ECONOMY

Finance minister asked to square the circle

Economy and Finance Minister Giorgos Alogoskoufis faced two entirely different, even conflicting, sets of demands yesterday when he met successively with representatives of the Federation of Northern Greece Industries (SVVE) and the General Confederation of Greek Labor (GSEE). Both meetings were dominated by the record oil prices and their impact on the Greek economy. SVVE representatives asked for accelerated economic reforms and emphasized the effect of expensive oil on production costs. «Businesspeople cannot afford to be generous (with pay),» SVVE’s president Giorgos Mylonas told reporters after the meeting. For their part, the unionists asked that the oil price rise not have any negative effect on incomes. GSEE’s president Christos Polyzogopoulos also announced that, on Thursday, the union’s Labor Institute will make public a report on the state of the economy that will include policy recommendations. Alogoskoufis will meet with GSEE’s executive again on September 19, after Prime Minister Costas Karamanlis will have announced the priorities for the coming year’s economic policy at the Thessaloniki International Fair.
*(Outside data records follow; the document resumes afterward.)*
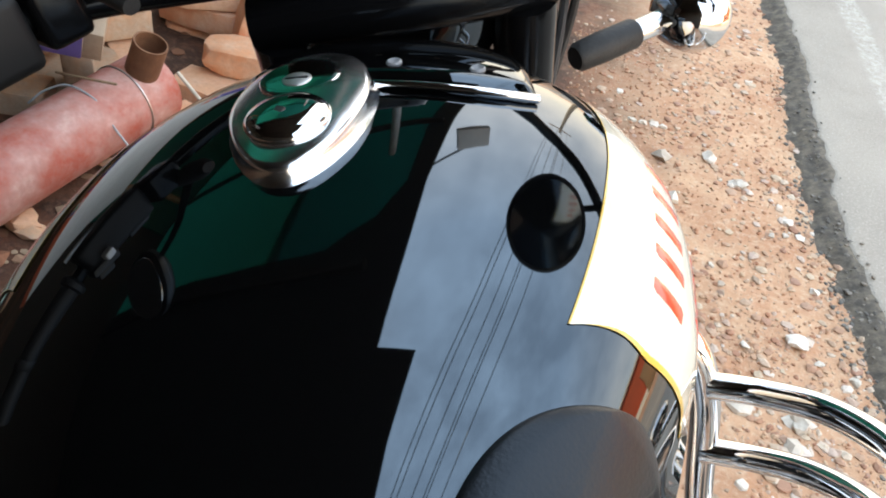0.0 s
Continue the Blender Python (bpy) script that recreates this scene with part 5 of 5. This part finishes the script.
def build_engine(bike):
    # crankcase and cover
    def yz(points, x, inset=0.0):
        cy = sum(p[0] for p in points) / len(points)
        cz = sum(p[1] for p in points) / len(points)
        return [Vector((x, cy + (y - cy) * (1 - inset), cz + (z - cz) * (1 - inset))) for y, z in points]
    case = [tuple(v)[1:] for v in spline([(0, 0.50, 0.28), (0, 0.52, 0.38), (0, 0.46, 0.45), (0, 0.34, 0.47), (0, 0.20, 0.46), (0, 0.08, 0.44), (0, -0.02, 0.38), (0, -0.04, 0.30), (0, 0.05, 0.21), (0, 0.25, 0.18), (0, 0.42, 0.20)], 6, True)]
    crank = part("crankcase", rings([yz(case, -0.17, 0.12), yz(case, -0.16), yz(case, 0.12), yz(case, 0.13, 0.03)]), ALLOY, bike, "cast alloy crankcase", sharp=35)
    def slab_y(pts, x0, x1, bevel):
        """A block with a side outline in (y, z), from x0 to x1, bevelled."""
        bm = bmesh.new()
        a = [bm.verts.new((x0, y, z)) for y, z in pts]
        c = [bm.verts.new((x1, y, z)) for y, z in pts]
        bm.faces.new(a)
        bm.faces.new(c[::-1])
        for i in range(len(pts)):
            bm.faces.new((a[i], c[i], c[(i + 1) % len(pts)], a[(i + 1) % len(pts)]))
        bmesh.ops.bevel(bm, geom=bm.edges[:], offset=bevel, segments=3, affect="EDGES")
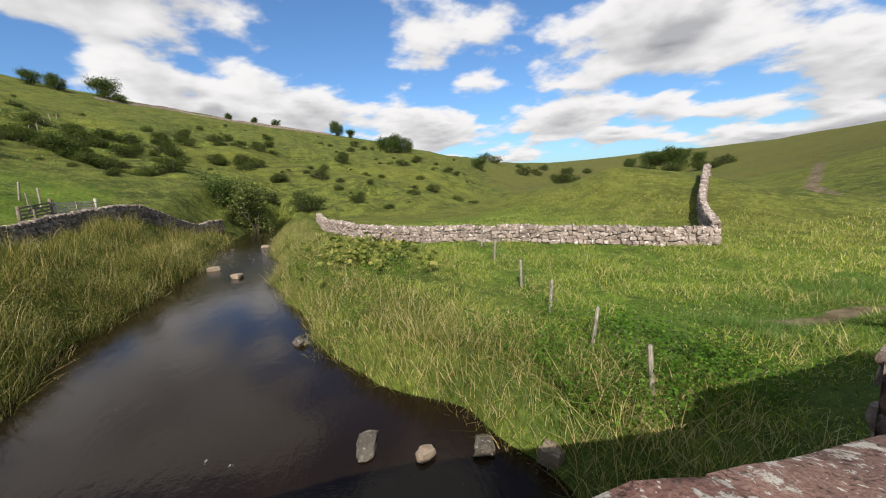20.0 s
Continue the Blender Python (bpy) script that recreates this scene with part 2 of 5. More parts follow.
def wood_mat(name, dark, pale, rough=0.85):
    n = Nodes(name)
    stretch = n.t.nodes.new("ShaderNodeVectorMath")
    stretch.operation = "MULTIPLY"
    n.t.links.new(n.place.outputs["Position"], stretch.inputs[0])
    stretch.inputs[1].default_value = (9, 9, 1.2)
    grain = n.noise(5.0, 5, 0.6, stretch.outputs[0])
    blot = n.noise(3.0, 3)
    c = n.mix(n.span(grain, 0.35, 0.65), dark, pale)
    c = n.mix(n.span(blot, 0.4, 0.75, (0.0, 0.5)), c, tuple(v * 0.5 for v in dark))
    n.shine(c, rough, n.bump(grain, 0.5, 0.01), 0.25)
    return n.mat


M_POST = wood_mat("weathered_post", (0.133, 0.117, 0.0936), (0.312, 0.289, 0.25))
M_GATE = wood_mat("weathered_gate", (0.0936, 0.078, 0.0585), (0.211, 0.183, 0.144))
M_BARK = wood_mat("bark", (0.0468, 0.039, 0.0312), (0.148, 0.129, 0.105))
M_PALE = wood_mat("pale_timber", (0.273, 0.257, 0.218), (0.468, 0.445, 0.39))


def metal_mat(name, base, rust):
    n = Nodes(name)
    c = n.mix(n.span(n.noise(14, 5), 0.4, 0.65), base, rust)
    n.shine(c, 0.6, n.bump(n.noise(60, 4), 0.3, 0.004), 0.4, 0.5)
    return n.mat


M_IRON = metal_mat("rusty_iron", (0.06, 0.055, 0.05), (0.11, 0.07, 0.05))
M_WIRE = metal_mat("fence_wire", (0.22, 0.22, 0.21), (0.16, 0.13, 0.1))


def blade_mat(name, dark, mid, pale, straw, straw_share, share=0.45, patch=0.25):
    """Grass: each blade its own tone, drifts of tone over the ground."""
    n = Nodes(name)
    r = n.place.outputs["Random Per Island"]
    drift = n.noise(patch, 4, 0.6)
    c = n.mix(n.span(n.math("ADD", n.math("MULTIPLY", drift, 0.9), n.math("MULTIPLY", r, 0.45)), 0.4, 0.95), dark, mid)
    c = n.mix(n.span(r, 0.6, 1.0, (0.0, 0.8)), c, pale)
    other = n.math("FRACT", n.math("MULTIPLY", r, 17.31), 0.0)
    near = n.noise(patch * 2.7, 4, 0.6, seed=4.4)
    c = n.mix(n.span(n.math("ADD", other, n.math("MULTIPLY", near, 0.6)), 1.3 - straw_share, 1.36 - straw_share), c, straw)
    return n.leafy(c, n.mix(0.4, c, (0.328, 0.429, 0.0468)), share, 0.5, 0.22)


M_LAWN = blade_mat("short_grass", (0.027, 0.082, 0.011), (0.098, 0.225, 0.032), (0.18, 0.31, 0.065), (0.33, 0.3, 0.15), 0.12, patch=1.9)
M_LUSH = blade_mat("lush_grass", (0.042, 0.112, 0.014), (0.105, 0.24, 0.03), (0.205, 0.36, 0.062), (0.32, 0.29, 0.13), 0.06)
M_TUFT = blade_mat("tall_tuft", (0.045, 0.112, 0.018), (0.115, 0.228, 0.04), (0.24, 0.35, 0.105), (0.4, 0.36, 0.2), 0.12, patch=0.8)
M_REED = blade_mat("bank_reed", (0.06, 0.085, 0.016), (0.16, 0.18, 0.04), (0.33, 0.31, 0.11), (0.58, 0.47, 0.25), 0.32, patch=0.6)
M_TRODDEN = blade_mat("trodden_grass", (0.06, 0.1, 0.016), (0.145, 0.2, 0.036), (0.26, 0.275, 0.082), (0.42, 0.35, 0.18), 0.32, patch=1.6)
M_SEDGE = blade_mat("bank_sedge", (0.04, 0.054, 0.011), (0.135, 0.14, 0.03), (0.28, 0.25, 0.07), (0.48, 0.38, 0.17), 0.26, patch=0.55)
M_MEADOW = blade_mat("meadow_grass", (0.13, 0.19, 0.024), (0.28, 0.36, 0.055), (0.48, 0.5, 0.14), (0.58, 0.49, 0.24), 0.28, 0.5, 0.7)
M_ROUGH = blade_mat("rough_pasture", (0.075, 0.1, 0.014), (0.27, 0.31, 0.042), (0.46, 0.48, 0.12), (0.52, 0.44, 0.18), 0.16, share=0.52, patch=1.2)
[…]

After the meetings, Alogoskoufis told reporters that, despite negative developments on the oil markets and continued sluggish growth in the eurozone, Greece’s gross domestic product (GDP) had grown by 3.5 percent year-on-year in the first quarter. Second-quarter growth will be as fast, he added. In its draft 2005 budget, the government had forecast 3.9 percent GDP growth for 2005. Alogoskoufis said yesterday that he expected the actual growth rate to be 3.6 percent, although at some point there were fears it would slip below 3 percent. Estimated growth for 2006 is also 3.6 percent, still far from the 5 percent rate the ruling New Democracy party had boasted it could achieve. The imperative target for the 2006 budget is to bring the deficit below 3 percent of GDP. Achieving it will depend on putting a lid on government spending.